RECORDED DATA
--

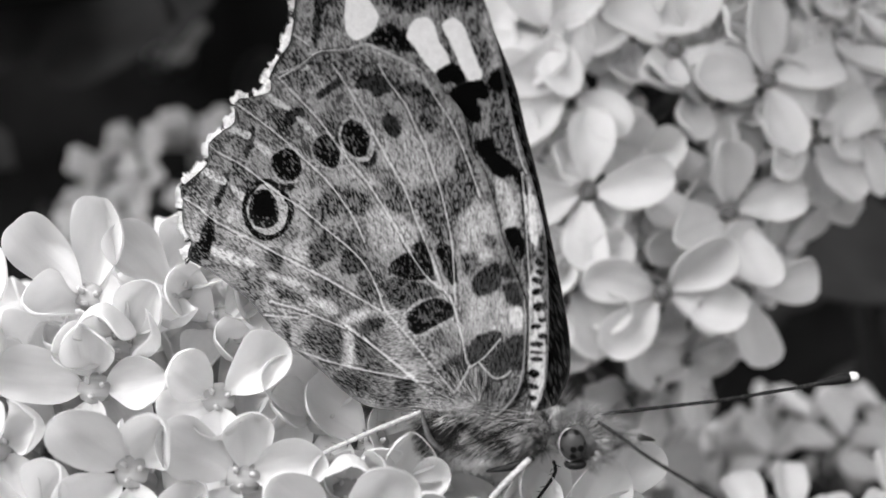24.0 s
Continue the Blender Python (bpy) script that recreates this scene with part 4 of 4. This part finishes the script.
def near_given():
    """The florets of the near head that face outwards: place in millimetres, then the turn, length and lift of each petal."""
    rows = []

    def bloom(x, y, z, *petals):
        way = (Vector((x, y, z)) - HEAD_AT).normalized() * 0.3 + Vector((0.02, -0.9, 0.12))
        rows.append((x, y, z, 0, 1.0, way, petals))

    bloom(-13.2, 1.5, -5.8, (10, 1, -18), (88, 0.85, -28), (158, 1.12, -14), (238, 0.95, -4))
    bloom(-20.0, 0.8, -5.4, (143, 1.1, -18), (215, 1.05, -12), (282, 1.05, -12), (48, 1, -32))
    bloom(-15.0, 4, -1.1, (150, 0.85, -38), (38, 1.05, -15), (205, 0.7, -10), (275, 0.7, -20))
    bloom(-23.3, 6.5, -0.7, (176, 1.15, -12), (5, 1, -20), (92, 0.95, -48), (268, 0.6, 5))
    bloom(-31.2, 7, -0.4, (58, 1.15, -30), (198, 1.15, -10), (125, 1, -25), (290, 1, -10))
    bloom(-29.2, 5, -4.3, (160, 0.95, -22), (22, 0.95, -22), (250, 1, -5), (302, 1, -5))
    bloom(-24.5, 11, 5.1, (72, 1.15, -8), (140, 1.2, -8), (205, 0.9, -40), (322, 0.95, -40))
    bloom(-32.3, 10, 1.7, (80, 1.25, -5), (165, 1.2, -12), (255, 1, -20), (350, 0.9, -30))
    bloom(-21.8, 8, 2.1, (55, 1, -38), (98, 1, -62), (350, 0.8, -30), (195, 0.9, -30))
    bloom(-18.6, 12, 5.7, (30, 1.1, -15), (140, 1.1, -15), (75, 1, -30), (270, 0.8, -30))
    bloom(-15.6, 12.5, 3.5, (40, 0.95, -28), (155, 0.95, -30), (340, 0.95, -20), (250, 0.8, -20))
    bloom(-12.4, 12.5, 2.3, (110, 0.9, -20), (20, 0.9, -30), (200, 0.9, -20), (290, 0.8, -20))
    bloom(-8.5, 7, -2.7, (135, 1.05, -18), (168, 0.8, -32), (70, 0.9, -30), (285, 0.8, -10))
    bloom(-6.7, 3, -6.7, (95, 0.72, -48), (165, 0.7, -40), (10, 0.7, -40), (270, 0.7, -10))
    bloom(-3.6, 3.5, -6.6, (75, 0.8, -42), (150, 0.7, -45), (0, 0.75, -30), (270, 0.7, -10))
    bloom(-7.1, -1.5, -9.4, (142, 1.15, -18), (50, 1.25, -18), (225, 1.1, -10), (318, 1.1, -10))
    bloom(-1.5, 2, -10.3, (105, 0.95, -30), (40, 0.9, -30), (180, 0.9, -30), (280, 0.9, -10))
    bloom(3.0, 3.5, -11.2, (62, 1.1, -6), (140, 1, -12), (240, 1, -10), (330, 1, -10))
    bloom(7.1, 4, -9.8, (120, 1.15, -12), (60, 1.1, -20), (15, 1.1, -15), (200, 1, -15))
    bloom(2.1, 9, -7.2, (100, 1, -20), (20, 1, -20), (190, 1, -20), (290, 1, -10))
    bloom(-5.1, 6.5, -4.2, (148, 1.1, -10), (55, 1.1, -10), (235, 1, -10), (330, 1, -10))
    bloom(-1.4, 7.5, -5.8, (140, 1, -10), (40, 1, -10), (220, 1, -10), (310, 1, -10))
    bloom(10.5, 9, -8.7, (140, 1, -15), (60, 1, -20), (220, 1, -10), (320, 1, -10))
    bloom(-32.3, 3, -8.9, (80, 1.1, -20), (165, 1, -15), (0, 1, -20), (270, 1, -10))
    bloom(-25.6, 2, -9.6, (60, 1, -20), (150, 1, -15), (240, 1, -20), (330, 1, -10))
    bloom(-17.4, 0.5, -11.0, (75, 1, -20), (165, 1, -15), (250, 1, -20), (350, 1, -10))
    return rows


def tall_given():
    """The florets of the tall head behind that face the open side."""
    rows = []

    def bloom(x, y, z, *petals):
        rows.append((x, y, z, 0, 1.08, Vector((0.02 * (x - 20), -1, 0.02 * (z - 12))), petals))

    bloom(14.3, 46.4, 14.3, (88, 1.05, -8), (4, 1.1, -8), (192, 1, -10), (265, 1, -8))
    bloom(21.1, 45.9, 5.2, (162, 1.05, -8), (42, 1.1, -14), (345, 1.05, -6), (228, 1.05, -8))
    bloom(31.0, 48, 24.9, (105, 1.05, -12), (190, 1.1, -10), (282, 1.1, -12), (15, 1.05, -10))
    bloom(22.5, 49, 27.8, (150, 1, -12), (62, 1.05, -10), (245, 0.9, -30), (330, 1.05, -10))
    bloom(12.9, 49, 23.8, (165, 1.1, -8), (85, 1, -12), (222, 1.1, -6), (320, 1, -14))
    bloom(27.6, 48, 12.6, (100, 1, -15), (20, 1.05, -10), (200, 1, -12), (290, 1.05, -10))
    bloom(12.8, 48, 5.9, (120, 1, -12), (35, 1, -15), (205, 1, -10), (300, 1, -12))
    bloom(29.6, 50, 5.4, (110, 1, -15), (15, 1, -10), (190, 1, -12), (280, 1, -10))
    bloom(9.3, 51, 18.4, (80, 1, -12), (350, 1, -12), (170, 1, -12), (260, 1, -12))
    bloom(35.7, 50, 19.9, (120, 1, -12), (30, 1, -12), (210, 1, -12), (300, 1, -12))
    for k, (x, y, z) in enumerate([(13, 49, 4.5), (41, 53, 20.9), (31.5, 50, 24.6), (10.9, 50, 29), (18.5, 51, 32), (7.3, 51, 24.5), (38.3, 54, 30), (45.4, 57, 28.7), (4, 54, 29)]):
        rows.append((x, y, z, 37 * k % 90, 0.98 + 0.02 * (k % 5), Vector((0.03 * (x - 20), -1, 0.02 * (z - 12))), ()))
    return rows


panicle("pale lilac flower head in bloom under the butterfly", HEAD_AT, ((32, 0, 0), (0, 32, 0), (0, 0, 28)), 520, 11, True, near_given(), lambda v: v.z > -36 and v.y < 50, 4.5, 0.9)
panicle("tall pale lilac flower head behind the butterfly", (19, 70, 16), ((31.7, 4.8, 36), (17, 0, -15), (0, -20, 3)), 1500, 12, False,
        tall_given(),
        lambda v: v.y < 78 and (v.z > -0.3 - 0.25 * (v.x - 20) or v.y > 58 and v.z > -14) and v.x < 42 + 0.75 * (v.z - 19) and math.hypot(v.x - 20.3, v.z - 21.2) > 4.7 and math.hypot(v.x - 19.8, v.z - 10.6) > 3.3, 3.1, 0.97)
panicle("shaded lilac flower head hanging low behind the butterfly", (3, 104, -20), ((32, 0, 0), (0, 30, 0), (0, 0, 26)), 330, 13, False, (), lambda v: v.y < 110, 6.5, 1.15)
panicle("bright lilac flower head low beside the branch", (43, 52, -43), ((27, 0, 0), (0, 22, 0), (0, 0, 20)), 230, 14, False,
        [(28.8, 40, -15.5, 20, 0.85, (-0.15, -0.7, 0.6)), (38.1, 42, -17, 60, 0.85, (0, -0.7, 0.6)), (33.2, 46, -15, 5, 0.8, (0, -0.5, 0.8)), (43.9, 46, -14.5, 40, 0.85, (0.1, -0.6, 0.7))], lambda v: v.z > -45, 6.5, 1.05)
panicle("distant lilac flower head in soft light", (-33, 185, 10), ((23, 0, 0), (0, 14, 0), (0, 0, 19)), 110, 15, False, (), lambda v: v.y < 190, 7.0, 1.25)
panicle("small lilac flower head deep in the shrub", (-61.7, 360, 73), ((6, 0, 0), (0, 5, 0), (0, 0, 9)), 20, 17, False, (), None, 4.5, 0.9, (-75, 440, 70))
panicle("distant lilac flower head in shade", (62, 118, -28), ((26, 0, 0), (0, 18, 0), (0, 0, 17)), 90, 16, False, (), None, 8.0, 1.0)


# ---- foliage and ground ----
def leaf_mesh(name, length, width, seed):
    rnd = random.Random(seed)
    vs, fs = [], []
    nu, nv = 12, 6
    for i in range(nu + 1):
        u = i / nu
        half = width / 2 * (math.sin(math.pi * u ** 0.62) ** 0.85 if 0 < u < 1 else 0.02)
        for k in range(nv + 1):
            v = -1 + 2 * k / nv
            vs.append((length * u, half * v, 0.18 * half * abs(v) - 0.25 * length * u * u * 0.5 + 0.01 * length * math.sin(9 * u + 2 * v + seed)))
    w = nv + 1
    n = len(vs)
    vs += [(x, y, z - 0.4 * MM) for x, y, z in vs]
    for i in range(nu):
        for k in range(nv):
            a = i * w + k
            fs.append((a, a + w, a + w + 1, a + 1))
            fs.append((n + a + 1, n + a + w + 1, n + a + w, n + a))
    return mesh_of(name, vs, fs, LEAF)


def build_foliage():
    rnd = random.Random(77)
    bank = [leaf_mesh("leaf", 62 * MM, 40 * MM, s) for s in range(4)]
    shrub = thing("lilac_shrub", (0.0, 0.25, -0.75), "dark lilac shrub with broad leaves in shade", "shrub")
    base = shrub.matrix_basis.translation
    for k in range(7):
        x = -0.15 + 0.055 * k
        line = smooth_line([(x * 0.4, 0, 0), (x * 0.9, rnd.uniform(-0.02, 0.03), 0.35), (x * 1.4, rnd.uniform(0.0, 0.05), 0.66)], 12)
        part("branch", mesh_of("branch", *tube([tuple(v) for v in line], np.linspace(5, 2, 12) * MM, 8), STEM), shrub)
    for x, y, z, way, spin, k in [(-72, 215, 24, (0.1, -0.35, 0.95), 176, 1.25), (-86, 215, -2, (-0.3, -0.5, 0.8), 160, 0.9), (-20, 170, 60, (0.3, -0.5, 0.8), 200, 0.9), (52, 150, 10, (0.2, -0.6, 0.7), 20, 0.8), (-103, 270, 64, (-0.3, -0.75, 0.6), 80, 0.8), (-90, 300, 74, (-0.3, -0.75, 0.6), 130, 0.9), (-84, 300, 51, (-0.3, -0.75, 0.6), 30, 0.75), (-93, 260, 29, (-0.3, -0.75, 0.6), 160, 0.6), (-126, 330, 54, (-0.3, -0.75, 0.6), 20, 1), (-39, 300, 75, (-0.3, -0.75, 0.6), 60, 0.8), (-17, 280, 70, (-0.3, -0.75, 0.6), 100, 0.8)]:
        part("leaf", bank[0], shrub, facing(Vector((x, y, z)) * MM - base, way, spin) @ Matrix.Diagonal((k, k, k, 1)))
    for k in range(290):
        at = Vector((rnd.uniform(-0.24, 0.24), rnd.uniform(0.2, 0.42), rnd.uniform(-0.16, 0.34)))
        way = Vector((rnd.uniform(-1, 1), rnd.uniform(-1, 0.3), rnd.uniform(0.1, 1)))
        part("leaf", rnd.choice(bank), shrub, facing(at - base, way, rnd.uniform(0, 360)) @ Matrix.Scale(rnd.uniform(0.3, 1.0), 4))
    # unseen leaves added over and behind it to block the sky, too many to count
    pieces = []
    for k in range(190):
        at = Vector((rnd.uniform(-0.4, 0.4), rnd.uniform(0.17, 0.5), rnd.uniform(0.2, 0.42)))
        way = Vector((rnd.uniform(-1, 1), rnd.uniform(-1, 0.3), rnd.uniform(0.1, 1)))
        m = facing(at, way, rnd.uniform(0, 360)) @ Matrix.Scale(rnd.uniform(1.4, 2.2), 4)
        me = rnd.choice(bank)
        pieces.append(([tuple(m @ v.co) for v in me.vertices], [tuple(f.vertices) for f in me.polygons]))
    # out-of-view leaves added to keep sun off the distant flower head
    for k in range(40):
        at = Vector((rnd.uniform(-0.15, -0.07), rnd.uniform(0.06, 0.14), rnd.uniform(0.1, 0.13)))
        way = Vector((rnd.uniform(-0.6, 0.6), rnd.uniform(-0.8, 0.4), 1))
        m = facing(at, way, rnd.uniform(0, 360)) @ Matrix.Scale(rnd.uniform(0.6, 1.0), 4)
        me = rnd.choice(bank)
        pieces.append(([tuple(m @ v.co) for v in me.vertices], [tuple(f.vertices) for f in me.polygons]))
    # out-of-view leaves added in the sun's path to shade the tall head
    for k in range(105):
        at = Vector((rnd.uniform(-0.072, 0.03), rnd.uniform(-0.072, 0.01), rnd.uniform(0.115, 0.15)))
        way = Vector((rnd.uniform(-0.6, 0.6), rnd.uniform(-0.8, 0.4), 1))
        m = facing(at, way, rnd.uniform(0, 360)) @ Matrix.Scale(rnd.uniform(0.4, 0.75), 4)
        me = rnd.choice(bank)
        pieces.append(([tuple(m @ v.co) for v in me.vertices], [tuple(f.vertices) for f in me.polygons]))
    tagged(new("foliage", mesh_of("foliage", *joined(pieces), LEAF)), "dense dark lilac leaves added overhead, out of view, to cast shade", "foliage", kind="stuff")
    return shrub


build_foliage()

ground = tagged(new("ground", mesh_of("ground", [(-60, -60, -0.75), (60, -60, -0.75), (60, 60, -0.75), (-60, 60, -0.75)], [(0, 1, 2, 3)], SOIL, False)),
                "bare dark soil under the shrub", "ground", kind="structure")
# plain sheet added to close the view; its dark colour stands for shade
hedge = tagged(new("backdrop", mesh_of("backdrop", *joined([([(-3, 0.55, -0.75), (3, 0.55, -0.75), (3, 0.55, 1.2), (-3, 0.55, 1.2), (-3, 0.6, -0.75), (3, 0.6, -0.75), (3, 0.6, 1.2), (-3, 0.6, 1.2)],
    [(0, 1, 2, 3), (5, 4, 7, 6), (3, 2, 6, 7), (4, 0, 3, 7), (1, 5, 6, 2)])]), SHADE_SHEET, False)), "near-black sheet added far behind the shrub as deep shade", "hedge", kind="structure")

--

TASK DIRECTIONS
Every line containing the string "with" must be listed.

FINISHED ANSWER
Continue the Blender Python (bpy) script that recreates this scene with part 4 of 4. This part finishes the script.
    shrub = thing("lilac_shrub", (0.0, 0.25, -0.75), "dark lilac shrub with broad leaves in shade", "shrub")